Ozone Player
Frozen Paint on Boiling Canvas (ncb Teosto)
2005
[electronica]
Prod: Otso Pakarinen
Site: http://www.ozoneplayer.com
Eval:2/5
Tracks
- The Sprawl (4:06)
- We Are All Carrying The Burden Of Our Future (6:01)
- Limping Alien (3:23)
- Freudian Sleep (3:20)
- They Are Finally Starting To Come (4:52)
- Edgewood (6:15)
- Spring Theory (6:54)
- From A To B (4:26)
- Sometimes It Is Not As Always (6:05)
- Whatever Happened To The Emperor’s Old Clothes? (6:59)
Músicos/Musicians
- Otso Pakarinen – Synthesizers, percussion and found sounds
- Tim Walters – Recorder, dulcimer and percussion on “Edgwood”, “Spring Theory” and “Sometimes is Not as Always”
- Esa Hyvönen – Percussions in “Sometimes is Not as Always”
Review/Reseña
To describe Ozone Player’s album, Frozen Paint On Boiling Canvas, we must start by mentioning that this album has almost nothing to do with current electronica’s offerings. Its style is clearly purist, if one may say so about such a genre, mainly because it adheres to the conventions followed by the pioneers of electronic music in what may be mistakenly called the golden age of electronic music, an age of geniuses with strong academic, musical and engineering credentials.
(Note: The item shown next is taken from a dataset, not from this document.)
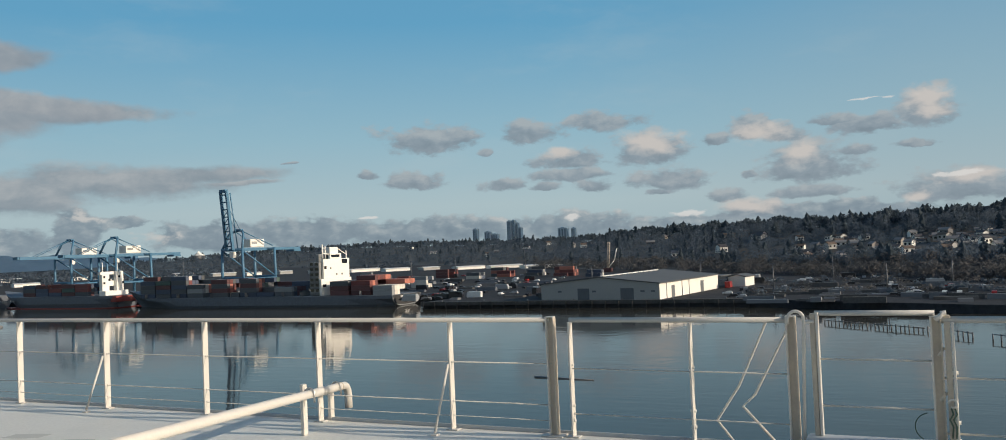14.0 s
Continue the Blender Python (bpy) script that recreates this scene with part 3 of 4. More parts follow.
for y in (0.012, 0.04):
    bm = B()
    tube(bm, (0, y - 0.011, 0), (0, y + 0.011, 0), 0.1, 22)
    fl = part("flange", bm, red_paint, inlet, "red bolted flange")
    for k in range(8):
        bm = B()
        tube(bm, (0.078 * math.cos(k * math.pi / 4), y - 0.03, 0.078 * math.sin(k * math.pi / 4)), (0.078 * math.cos(k * math.pi / 4), y + 0.03, 0.078 * math.sin(k * math.pi / 4)), 0.011, 6)
        part("bolt", bm, steel, fl)
bm = B()
box(bm, (-0.04, -1.0, -0.93), (0.04, -0.92, -0.054), 0.004)
part("stand", bm, white_paint, inlet)


# ---- the drain pipe over the ship's side ----
def lerp3(a, b, s):
    return tuple(p + (q - p) * s for p, q in zip(a, b))


DA, DB = (3.14, 5.1, 0.715), (1.57, 10.26, 0.31)
dd = (Vector(DB) - Vector(DA)).normalized()
drain = thing("drain_pipe", "white drain pipe running to the deck edge and turning down overboard", "pipe")
bm = B()
down = Vector((0, 0, -1))
hose(bm, [DA, lerp3(DA, DB, 0.5), DB] + [p for p in arc(Vector(DB) + dd * 0.06 + down * 0.13, -down, dd, 0.13, 10, 90, 8)] + [Vector(DB) + dd * 0.19 + down * 0.24], 0.04, 16)
part("run", bm, white_paint, drain)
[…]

In this slow starting album, it really doesn’t pick up but until at the sixth piece, after a somewhat insipid first track, We are all carrying the burden of future tries to pick up the pace as expected of a second track but we get lost in what turns out to be a repetitive track but maybe what makes it seem lackluster is the fact that it gives off the feeling of listening to something dated, considering it is a 2004 recording. The first reminiscence of the greats comes early in the fourth track, Freudian Sleep, it vaguely resembles Vangelis’s Blade Runner Soundtrack, but be wary, I have to stress the vaguely part.
In Edgewood the album steers into a whole different realm with something that across the middle section of the track reminded me of Mike Oldfield’s Ommadawn. The song starts with a tacky pan flute, hence the world music reference, then it actually becomes enjoyable as it drifts to the end and the tribal sounding pan flute reappears, and it is great in the pure spirit of world music and late period new age.
Spring Theory, the album’s greatest moment we listen to nice synthesizer voices at the beginning and some simple yet pleasant piano loops. I specially enjoyed the loop arrangements behind the piano as they transcend to tubular bells, then the pan flute rears its ugly head again and we’re back at Mike Oldfield’s territory, but almost not there, in a refreshing way, and this may be the greatest achievement of the record, to carry in the tradition of Oldfield or Jarre but to drift from their current offerings by remaining essentially on the same territory without bringing the “rave scene” elements that both of these artists have tainted their work with, and this coming from a fan of both musical styles. Spring theory could be the jewel of the record. A somewhat marauding sort of creation, but with a good balance of electronic as well as traditional music elements to appease the mature electronica audience and those with an affinity for world or new age music.
From A to B seems an exercise in delay management, I wonder if it was digital or analog. And then Sometimes is not always, this is the more Jarresque of the tracks. With clever twists in the melody and a rhapsody of bells, bells cling-clanging in the most pure style of the French author. The last track is Tangerine Dream from the softer side of their new age phase in the eighties but with Indian or eastern tinges instead of native American infatuation the Germans displayed at the time.
I have to apologize for all the references to other bands and musicians in order to describe this Finnish work, but as I stated earlier, if one decides to delve in a classical style one runs the risk of being compared to the classics, perhaps something that can be spared for electronica’s experimentalists.
Overall it is a good album for the old electronica fans but not for those looking for something different or revolutionary.